The XDJ-Aero is a workstation-style controller featuring a DJM-style two-channel mixer in the centre with deck controllers either side. The mixer uses the same   high-quality components such as the faders and knobs found in the DJM range of mixers, and has a three-band EQ on each of its two channels along with a filter knob that is placed directly above the channel faders. The channel inputs can be selected to accept external inputs from phono/line inputs or the internal decks, although there are only two external inputs on the back. This means that DJs need to choose one or the other, rather than having the option of connecting two lines and two phono inputs at the same time.

The deck controllers are exceptional, with a decent-sized jog wheel that is extremely smooth to use and has fantastic resolution. While the jog wheels don’t have the same feel and size that the CDJ-2000s do, they are a joy to use and will gain popularity with DJs across the board — whether being used for smooth mixes or scratching/turntablism-style sets. All the usual play and cue buttons, pitch faders along with a pitch fader button — to select the amount of pitch the fader controls — can be found on the Aero.
There is now a new master-tempo button and a sync button included in the mix. The sync buttons give Traktor-style capabilities to DJs, as once engaged — as long as the tracks have been analyzed using Rekordbox — everything snaps into place, with tight beat-matched mixing! An area of great contention amongst DJs...

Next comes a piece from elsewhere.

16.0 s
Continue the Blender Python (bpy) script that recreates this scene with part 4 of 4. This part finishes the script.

Above the jog wheels are four FX select buttons engaging either Trans, Flanger, Echo or Roll effects along with knobs either side of the buttons to select the beat length of the effects — as well as a Level/Depth knob. The effect engage buttons can also be used to trigger samples once the Sample Launch button found to the left hand side has been selected. At the top of each deck section is a rather small LCD display which, although disappointing on first inspection, makes a lot more sense once a device is connected wirelessly — but more on that later. At the top-left of each deck section are three buttons to enable selection of the source being played, such as a Rekordbox device connected wirelessly or a USB device connected using the port on the control surface. There is a further button which turns on MIDI control to use the XDJ-Aero to control software such as Traktor.

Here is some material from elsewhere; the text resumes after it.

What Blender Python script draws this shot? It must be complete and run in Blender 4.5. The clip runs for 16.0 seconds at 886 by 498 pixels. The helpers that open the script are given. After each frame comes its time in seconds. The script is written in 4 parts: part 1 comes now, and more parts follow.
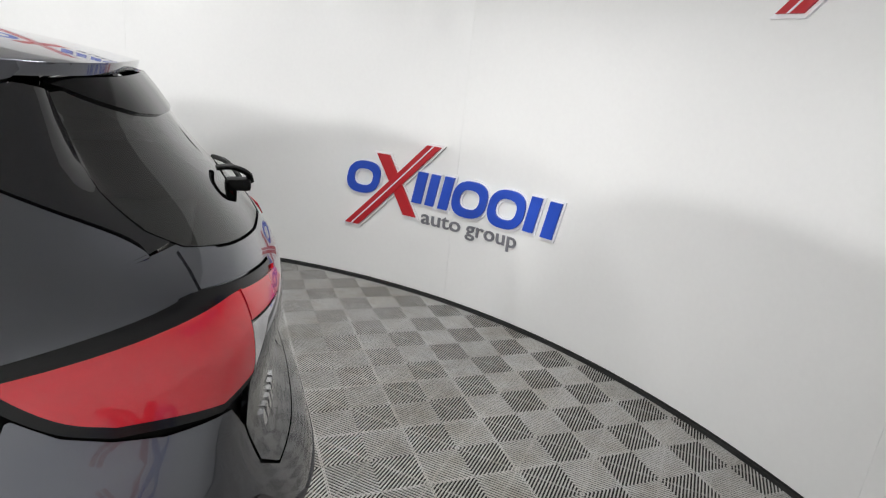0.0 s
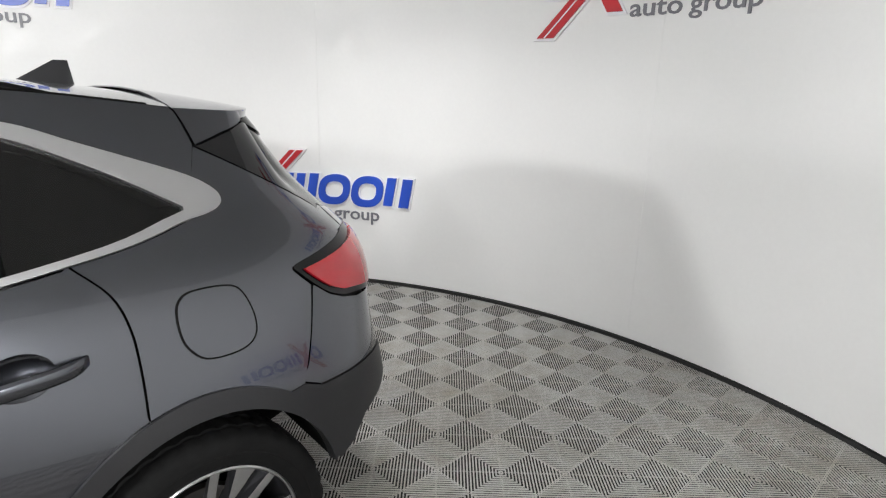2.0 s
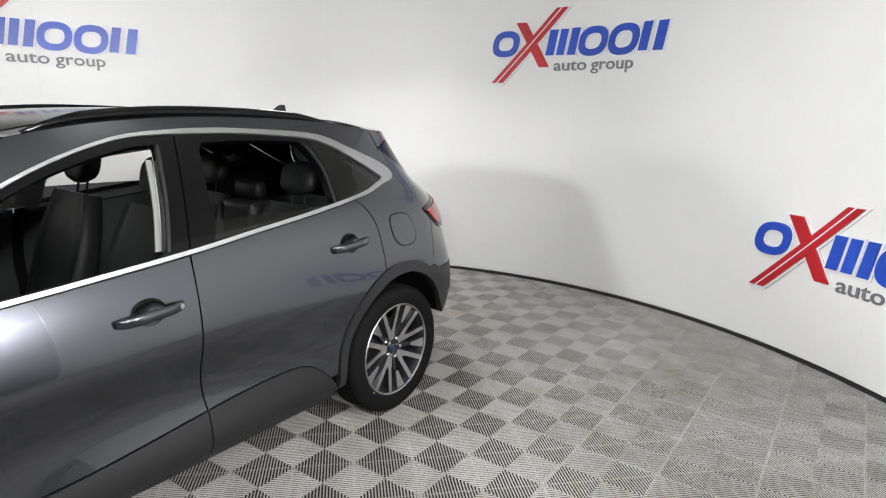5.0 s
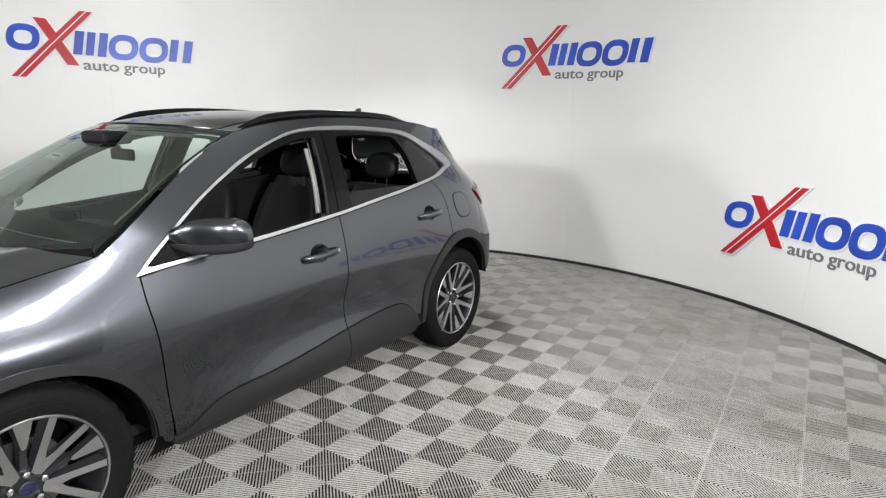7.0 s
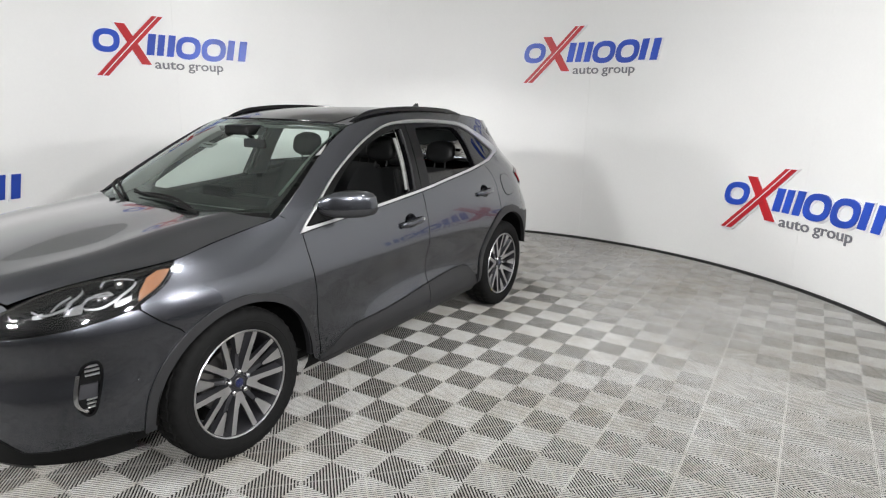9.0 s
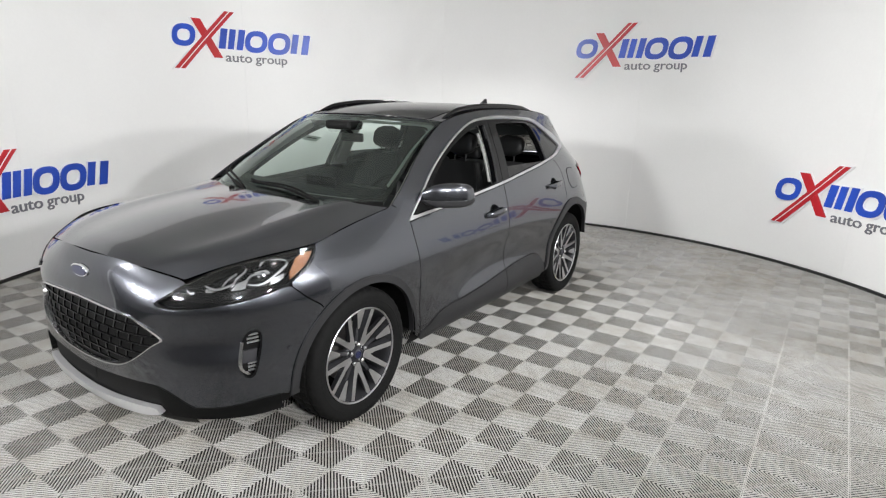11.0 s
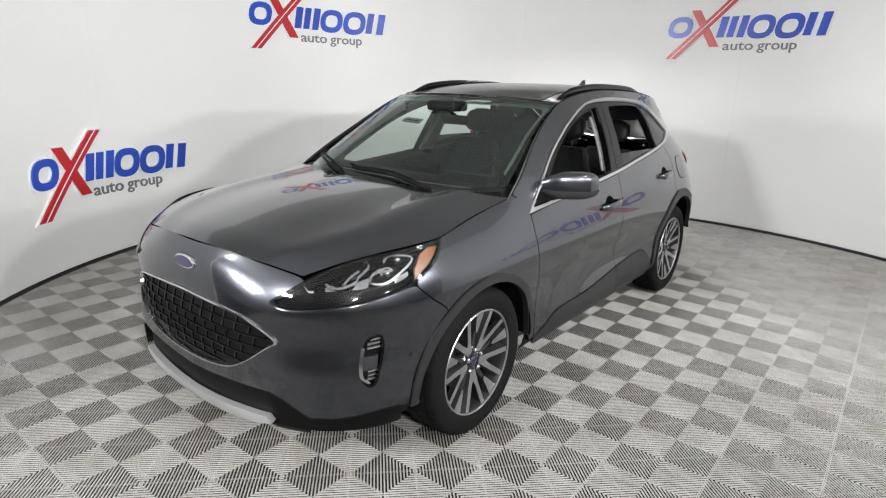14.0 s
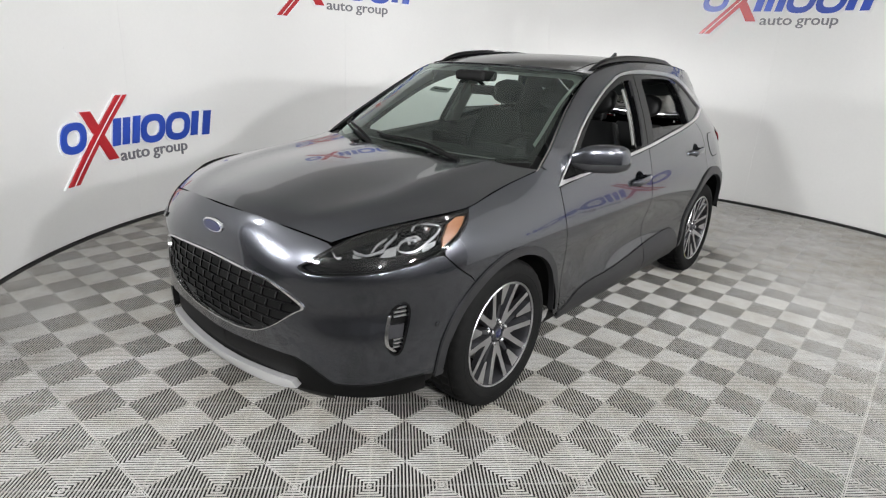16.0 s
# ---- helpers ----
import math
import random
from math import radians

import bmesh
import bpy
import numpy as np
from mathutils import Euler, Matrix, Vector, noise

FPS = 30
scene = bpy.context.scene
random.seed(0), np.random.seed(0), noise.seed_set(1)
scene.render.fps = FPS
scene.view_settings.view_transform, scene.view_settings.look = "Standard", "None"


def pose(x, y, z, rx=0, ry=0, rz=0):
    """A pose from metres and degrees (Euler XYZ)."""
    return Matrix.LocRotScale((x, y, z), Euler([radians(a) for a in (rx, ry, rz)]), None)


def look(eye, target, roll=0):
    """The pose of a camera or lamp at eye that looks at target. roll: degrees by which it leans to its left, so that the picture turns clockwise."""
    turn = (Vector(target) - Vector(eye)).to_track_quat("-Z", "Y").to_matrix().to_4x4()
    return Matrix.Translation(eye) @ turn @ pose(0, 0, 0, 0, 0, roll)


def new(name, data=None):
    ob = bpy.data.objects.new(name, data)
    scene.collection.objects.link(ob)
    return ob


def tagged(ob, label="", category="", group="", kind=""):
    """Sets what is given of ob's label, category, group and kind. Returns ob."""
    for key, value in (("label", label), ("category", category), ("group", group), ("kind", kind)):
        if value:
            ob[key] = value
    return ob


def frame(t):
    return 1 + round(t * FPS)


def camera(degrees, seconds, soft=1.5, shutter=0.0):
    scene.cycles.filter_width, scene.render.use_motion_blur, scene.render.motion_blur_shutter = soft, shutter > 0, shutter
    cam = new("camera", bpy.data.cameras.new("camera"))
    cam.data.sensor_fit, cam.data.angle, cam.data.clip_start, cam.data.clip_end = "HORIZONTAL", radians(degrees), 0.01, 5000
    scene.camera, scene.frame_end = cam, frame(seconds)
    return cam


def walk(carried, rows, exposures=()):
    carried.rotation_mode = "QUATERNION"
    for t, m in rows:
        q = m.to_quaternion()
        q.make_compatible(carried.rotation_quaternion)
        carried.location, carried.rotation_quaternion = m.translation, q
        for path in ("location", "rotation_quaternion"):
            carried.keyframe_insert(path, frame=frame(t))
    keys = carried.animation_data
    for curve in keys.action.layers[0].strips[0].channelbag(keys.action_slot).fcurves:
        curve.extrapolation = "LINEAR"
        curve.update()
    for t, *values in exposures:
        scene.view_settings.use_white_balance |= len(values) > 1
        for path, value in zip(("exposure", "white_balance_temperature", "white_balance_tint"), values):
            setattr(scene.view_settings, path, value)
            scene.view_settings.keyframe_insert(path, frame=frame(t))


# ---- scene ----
cam = camera(74.5, 16.0, soft=1.2)
PATH = [
    (0, (-2.028, 1.699, 1.587), (-2.746, -0.079, 1.018), 6.1),
    (0.5, (-1.753, 1.947, 1.59), (-2.734, 0.3, 1.02), 4.1),
    (1, (-1.452, 2.091, 1.608), (-2.609, 0.549, 1.074), 2.7),
    (1.5, (-1.123, 2.099, 1.609), (-2.426, 0.67, 1.099), 2.1),
    (2, (-0.850, 2.245, 1.608), (-2.212, 0.875, 1.089), 1.6),
    (2.5, (-0.528, 2.395, 1.637), (-1.953, 1.083, 1.137), 1.9),
    (3, (-0.208, 2.453, 1.620), (-1.673, 1.177, 1.141), 2.2),
    (3.5, (0.122, 2.543, 1.656), (-1.374, 1.300, 1.196), 2.5),
    (3.7, (0.221, 2.603, 1.657), (-1.297, 1.382, 1.204), 2.4),
    (5.8, (1.425, 2.975, 1.601), (-0.18, 1.864, 1.164), 0.9),
    (6, (1.517, 3.007, 1.601), (-0.09, 1.899, 1.165), 0.8),
    (6.5, (1.809, 2.962, 1.583), (0.19, 1.875, 1.14), 0.9),
    (7, (2.076, 2.941, 1.601), (0.428, 1.893, 1.17), 1.3),
    (7.5, (2.311, 3.016, 1.567), (0.654, 1.984, 1.134), 1.8),
    (8, (2.542, 3.033, 1.57), (0.884, 2.003, 1.132), 1.2),
    (8.2, (2.643, 3.009, 1.576), (0.989, 1.979, 1.124), 1.2),
    (10.3, (3.344, 2.975, 1.704), (1.695, 1.948, 1.226), 0.7),
    (10.5, (3.377, 2.905, 1.692), (1.743, 1.857, 1.21), 0.7),
    (11, (3.464, 2.779, 1.681), (1.854, 1.706, 1.177), 1.6),
    (11.5, (3.506, 2.664, 1.64), (1.92, 1.559, 1.125), 2.4),
    (12, (3.453, 2.603, 1.635), (1.896, 1.462, 1.109), 2.4),
    (12.5, (3.339, 2.5, 1.614), (1.831, 1.32, 1.038), 1.9),
    (13, (3.319, 2.439, 1.629), (1.826, 1.234, 1.067), 1.9),
    (13.5, (3.377, 2.351, 1.634), (1.875, 1.152, 1.079), 1.8),
    (14, (3.432, 2.273, 1.627), (1.918, 1.088, 1.075), 1.8),
    (14.5, (3.441, 2.248, 1.616), (1.921, 1.071, 1.063), 2.1),
    (15, (3.437, 2.237, 1.603), (1.937, 1.052, 1.018), 3.1),
    (15.5, (3.44, 2.227, 1.589), (1.97, 1.027, 0.958), 2.9),
    (16, (3.445, 2.231, 1.593), (1.986, 1.017, 0.961), 2.8),
]
walk(cam, [(t, look(eye, target, roll)) for t, eye, target, roll in PATH])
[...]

Rather than put a large LCD display on each of the decks, Pioneer have opted to approach visual feedback in a rather unique way. This is by using the selector knob found on the right-hand side of the LCD to interact directly with a computer or mobile device — using this as a screen for the controller. This is a really rather cunning way to add an extra screen to the controller while also giving the flexibility of being able to place your mobile device or laptop in the most convenient position, and not being forced to continually look down at the XDJ-Aero to load tracks or browse menus. The screen of the Wi-Fi connected mobile device or the knob on XDJ-Aero can be used to load tracks, giving a choice of control without being confusing or clumsy. When used with a smart phone, browsing and loading works fantastically well, but when a laptop or tablet device is used all of a sudden the large screen of these devices comes into its own to give a truly breathtaking visual user experience that could never be achieved using LCD screens embedded into the XDJ-Aero. 

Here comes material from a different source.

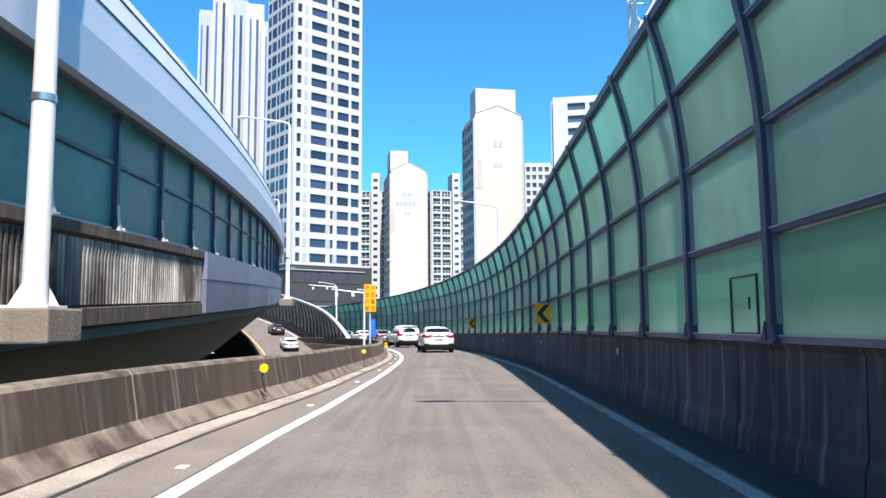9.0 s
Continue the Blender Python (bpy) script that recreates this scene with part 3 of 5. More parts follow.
def post_mesh(base, heights, lean, depth=0.17, width=0.115, mat="post", inward=-1):
    bm = bmesh.new()
    pr = []
    for h in heights:
        pr.append((inward * lean(h), h))
    rings = []
    for o, h in pr:
        rings.append([bm.verts.new((o + dx, dy, h)) for dx, dy in ((0, -width / 2), (0, width / 2), (-inward * depth, width / 2), (-inward * depth, -width / 2))])
    for a, b in zip(rings, rings[1:]):
        for k in range(4):
            bm.faces.new((a[k], a[(k + 1) % 4], b[(k + 1) % 4], b[k]))
    bm.faces.new(rings[0][::-1])
    bm.faces.new(rings[-1])
    # foot plate and gussets
    x = [0.04 * inward, -inward * (depth + 0.04)]
    box(bm, min(x), max(x), -0.17, 0.17, base - 0.002, base + 0.03)
    for s in (-1, 1):
        vs = [bm.verts.new(p) for p in ((0.012 * inward, s * width / 2, base + 0.03), (0.012 * inward, s * 0.16, base + 0.03), (0.012 * inward, s * width / 2, base + 0.2))]
        vb = [bm.verts.new((v.co.x - inward * 0.03, v.co.y, v.co.z)) for v in vs]
        bm.faces.new(vs)
        bm.faces.new(vb[::-1])
        for k in range(3):
            bm.faces.new((vs[k], vb[k], vb[(k + 1) % 3], vs[(k + 1) % 3]))
    bmesh.ops.recalc_face_normals(bm, faces=bm.faces)
    return link_mesh("post", bm, mat)


def channel_mesh(heights, lean, depth=0.17, width=0.21, lip=0.055, mat="post_light"):
    """A curved steel channel post: two flanges towards the road, a recessed web between."""
    bm = bmesh.new()
    w = width / 2
    rings = []
    for h in heights:
        o = -lean(h)
        rings.append([bm.verts.new((o + dx, dy, h)) for dx, dy in ((0.0, -w), (0.0, -w + lip), (-0.07, -w + lip), (-0.07, w - lip), (0.0, w - lip), (0.0, w), (-depth, w), (-depth, -w))])
    for a, b in zip(rings, rings[1:]):
        for k in range(8):
            bm.faces.new((a[k], a[(k + 1) % 8], b[(k + 1) % 8], b[k]))
    bm.faces.new(rings[0][::-1])
    bm.faces.new(rings[-1])
    bmesh.ops.recalc_face_normals(bm, faces=bm.faces)
    return link_mesh("post", bm, mat)


def panel_mesh(z0, z1, lean, width, mat, inward=-1, back=0.1):
    """One curved acrylic sheet between two posts."""
    bm = bmesh.new()
    hs = [z0 + 0.04 + (z1 - z0 - 0.08) * k / 4 for k in range(5)]
    rows = []
    for h in hs:
        o = inward * lean(h) - inward * back
        rows.append([bm.verts.new((o + d, y, h)) for d, y in ((0, -width / 2), (0, width / 2), (-inward * 0.02, width / 2), (-inward * 0.02, -width / 2))])
    for a, b in zip(rows, rows[1:]):
        for k in range(4):
            bm.faces.new((a[k], a[(k + 1) % 4], b[(k + 1) % 4], b[k])).smooth = False
    bm.faces.new(rows[0][::-1])
    bm.faces.new(rows[-1])
    bmesh.ops.recalc_face_normals(bm, faces=bm.faces)
    return link_mesh("panel", bm, mat)


def rail_mesh(h, lean, width, mat, inward=-1, tall=0.07):
    bm = bmesh.new()
    o = inward * lean(h)
    x = sorted((o - inward * 0.03, o - inward * 0.16))
    box(bm, x[0], x[1], -width / 2, width / 2, h - tall / 2, h + tall / 2)
    # pale strip along the upper edge, standing in for its lit highlight
    lip = sorted((o - inward * 0.02, o - inward * 0.07))
    box(bm, lip[0], lip[1], -width / 2, width / 2, h + tall / 2, h + tall / 2 + 0.012, slot=1)
    return link_mesh("rail", bm, [mat, "post_light"])


def bead_mesh(heights, lean):
    """Thin pale glazing bead that follows the near side of a curved post."""
    bm = bmesh.new()
    rings = [[bm.verts.new((-lean(h) + dx, dy, h)) for dx, dy in ((0.05, -0.082), (0.05, -0.056), (0.1, -0.056), (0.1, -0.082))] for h in heights]
    for a, b in zip(rings, rings[1:]):
        for k in range(4):
            bm.faces.new((a[k], a[(k + 1) % 4], b[(k + 1) % 4], b[k]))
    bm.faces.new(rings[0][::-1])
    bm.faces.new(rings[-1])
    bmesh.ops.recalc_face_normals(bm, faces=bm.faces)
    return link_mesh("glazing_bead", bm, "bead")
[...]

While every DJ in the world would love to own a pair of CDJ-2000s, this is not a cheap purchase, it is the kind of purchase that will take months of saving or possibly years of paying off a loan to enjoy ownership. However, with the release of the CDJ-2000nexus, the game has been changed — and changed for the better. Now armed with a free copy of Rekordbox combined with an XDJ-Aero, DJ sets can be prepared and tracks matched to perfection before exporting them to a USB stick or smart phone to be played in the clubs on a pair of the CDJ2000nexus decks. This really is a game changer, given the competitive cost of the XDJ-Aero (especially when compared with the cost of two CDJ-2000s and a mixer). DJs can have everything they need to get their sets prepared and practiced for a fraction of the cost, and turn up to their gigs with just a pair of headphones and their smartphone — which everybody has these days. Pioneer have now given budding bedroom DJs the capability to get hands-on with their kit and be comfortable using it, knowing that when they step up to the top-of-the-range products in the clubs, they won’t feel intimidated.

The XDJ-Aero controller is extremely well built, and the features mean that it will more than hold its own against the plethora of controllers available on the market — as well as sharing more than a few features found on other Pioneer products such as the DJM range. While there are a few niggles to be found such as the pitch faders being shorter than most DJs would like, overall this is a killer package that will put Pioneer to the forefront of DJs' minds for many years to come.


Build quality 8.0
Ease of use 9.0
Features 9.0
Value for money 8.0
Sound Quality 8.0

Wi-Fi connectivity to smart phones, PCs and Macs along with killer feature list, great build quality and top notch mixer.

The pitch faders are shorter than most DJs would like, and there are a couple of features that are awaiting a software update to be brought to life.

A true game changer from Pioneer that connects seamlessly with their new Rekordbox software, and means DJs can prepare for their club sets using a Pioneer platform that not only won’t break the bank but will also work seamlessly with the CDJ-2000nexus CD players.